— start —

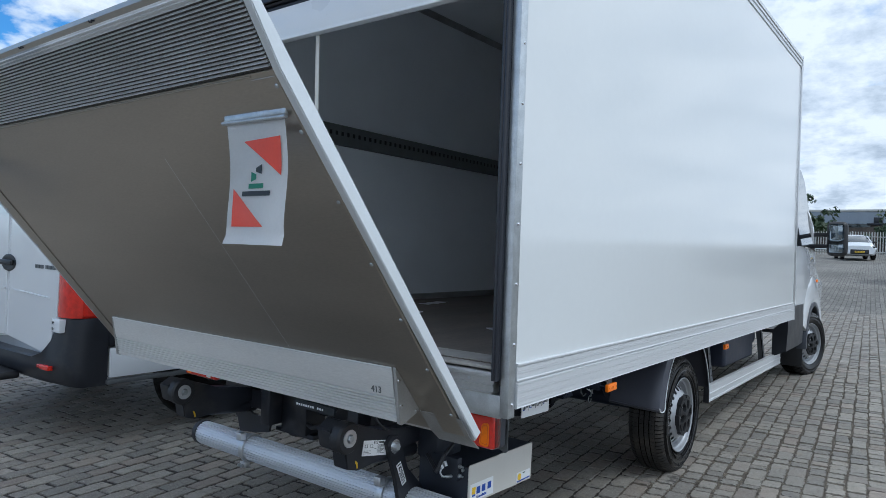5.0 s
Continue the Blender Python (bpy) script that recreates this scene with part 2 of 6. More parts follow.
M_INK = mat("print_black", (0.02, 0.025, 0.03), 0.45, var=0.1, bump=0.0)
M_GREEN = mat("print_green", (0.02, 0.20, 0.12), 0.45, var=0.1, bump=0.0)
M_FLAG = mat("flag_vinyl", (0.93, 0.94, 0.95), 0.34, var=0.05, scale=9, bump=0.03)
M_FLAG_RED = mat("flag_red", (0.80, 0.075, 0.035), 0.34, var=0.06, scale=9, bump=0.02)
M_AMBER = mat("amber_lens", (1.0, 0.22, 0.0), 0.38, var=0.10, scale=160, fine=300, bump=0.12, coat=0.12, spec=0.3)
M_AMBER_RIB = mat("amber_lens_rib", (0.75, 0.12, 0.0), 0.3, var=0.1, bump=0.0, coat=0.3)
M_RED = mat("red_lens", (0.72, 0.028, 0.014), 0.14, var=0.25, scale=30, fine=260, bump=0.2, coat=0.7)
M_RED_DARK = mat("dark_red_lens", (0.13, 0.008, 0.007), 0.10, var=0.25, scale=30, bump=0.1, coat=0.8)
M_CLEAR = mat("clear_lens", (0.80, 0.76, 0.72), 0.15, var=0.06, bump=0.1, coat=0.5)
M_GLASS = mat("dark_glass", (0.012, 0.016, 0.020), 0.05, var=0.1, bump=0.0, coat=1.0, coat_rough=0.02)
M_MIRROR = mat("mirror_glass", (0.30, 0.34, 0.37), 0.04, 1.0, var=0.02, bump=0.0)
M_CAR = mat("white_car_paint", (0.80, 0.82, 0.84), 0.22, var=0.02, scale=2, bump=0.0, coat=0.9, coat_rough=0.04)
M_NAVY = mat("slate_truck_paint", (0.050, 0.060, 0.080), 0.28, var=0.08, scale=2, bump=0.0, coat=0.7)
M_RUST = mat("exhaust_steel", (0.26, 0.16, 0.09), 0.6, 0.5, var=0.35, scale=18, bump=0.15)
M_STRAP = mat("cream_webbing", (0.70, 0.67, 0.60), 0.7, var=0.08, scale=40, fine=500, bump=0.3)
M_CONCRETE = mat("concrete", (0.40, 0.39, 0.37), 0.85, var=0.2, scale=3, bump=0.2)
M_PANEL = mat("rear_panel_paint", (0.74, 0.76, 0.79), 0.25, 0.0, var=0.03, scale=1.0, bump=0.01, coat=0.5, coat_rough=0.08)
M_FENCE = mat("fence_paint", (0.50, 0.50, 0.47), 0.5, var=0.1, bump=0.05)
M_SHED = mat("shed_cladding", (0.26, 0.30, 0.35), 0.5, 0.2, var=0.08, scale=0.3, fine=6, bump=0.05)
M_BANK = mat("old_brick_bank", (0.085, 0.070, 0.060), 0.9, var=0.5, scale=0.7, fine=9, bump=0.5, stain=(0.17, 0.145, 0.12), stain_at=0.58)
M_LEAF = mat("leaves", (0.035, 0.060, 0.022), 0.6, var=0.45, scale=2.5, fine=30, bump=0.1, rand="island")
M_BARK = mat("bark", (0.10, 0.075, 0.055), 0.9, var=0.3, scale=9, bump=0.4)
M_PLATE = mat("plate_yellow", (0.75, 0.50, 0.03), 0.4, var=0.05, bump=0.0)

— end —

» Work to do
Repeat the full listing above exactly, with no pictures in the copy.

» Solved problem
5.0 s
Continue the Blender Python (bpy) script that recreates this scene with part 2 of 6. More parts follow.
M_INK = mat("print_black", (0.02, 0.025, 0.03), 0.45, var=0.1, bump=0.0)
M_GREEN = mat("print_green", (0.02, 0.20, 0.12), 0.45, var=0.1, bump=0.0)
M_FLAG = mat("flag_vinyl", (0.93, 0.94, 0.95), 0.34, var=0.05, scale=9, bump=0.03)
M_FLAG_RED = mat("flag_red", (0.80, 0.075, 0.035), 0.34, var=0.06, scale=9, bump=0.02)
M_AMBER = mat("amber_lens", (1.0, 0.22, 0.0), 0.38, var=0.10, scale=160, fine=300, bump=0.12, coat=0.12, spec=0.3)
M_AMBER_RIB = mat("amber_lens_rib", (0.75, 0.12, 0.0), 0.3, var=0.1, bump=0.0, coat=0.3)
M_RED = mat("red_lens", (0.72, 0.028, 0.014), 0.14, var=0.25, scale=30, fine=260, bump=0.2, coat=0.7)
M_RED_DARK = mat("dark_red_lens", (0.13, 0.008, 0.007), 0.10, var=0.25, scale=30, bump=0.1, coat=0.8)
M_CLEAR = mat("clear_lens", (0.80, 0.76, 0.72), 0.15, var=0.06, bump=0.1, coat=0.5)
M_GLASS = mat("dark_glass", (0.012, 0.016, 0.020), 0.05, var=0.1, bump=0.0, coat=1.0, coat_rough=0.02)
M_MIRROR = mat("mirror_glass", (0.30, 0.34, 0.37), 0.04, 1.0, var=0.02, bump=0.0)
M_CAR = mat("white_car_paint", (0.80, 0.82, 0.84), 0.22, var=0.02, scale=2, bump=0.0, coat=0.9, coat_rough=0.04)
M_NAVY = mat("slate_truck_paint", (0.050, 0.060, 0.080), 0.28, var=0.08, scale=2, bump=0.0, coat=0.7)
M_RUST = mat("exhaust_steel", (0.26, 0.16, 0.09), 0.6, 0.5, var=0.35, scale=18, bump=0.15)
M_STRAP = mat("cream_webbing", (0.70, 0.67, 0.60), 0.7, var=0.08, scale=40, fine=500, bump=0.3)
M_CONCRETE = mat("concrete", (0.40, 0.39, 0.37), 0.85, var=0.2, scale=3, bump=0.2)
M_PANEL = mat("rear_panel_paint", (0.74, 0.76, 0.79), 0.25, 0.0, var=0.03, scale=1.0, bump=0.01, coat=0.5, coat_rough=0.08)
M_FENCE = mat("fence_paint", (0.50, 0.50, 0.47), 0.5, var=0.1, bump=0.05)
M_SHED = mat("shed_cladding", (0.26, 0.30, 0.35), 0.5, 0.2, var=0.08, scale=0.3, fine=6, bump=0.05)
M_BANK = mat("old_brick_bank", (0.085, 0.070, 0.060), 0.9, var=0.5, scale=0.7, fine=9, bump=0.5, stain=(0.17, 0.145, 0.12), stain_at=0.58)
M_LEAF = mat("leaves", (0.035, 0.060, 0.022), 0.6, var=0.45, scale=2.5, fine=30, bump=0.1, rand="island")
M_BARK = mat("bark", (0.10, 0.075, 0.055), 0.9, var=0.3, scale=9, bump=0.4)
M_PLATE = mat("plate_yellow", (0.75, 0.50, 0.03), 0.4, var=0.05, bump=0.0)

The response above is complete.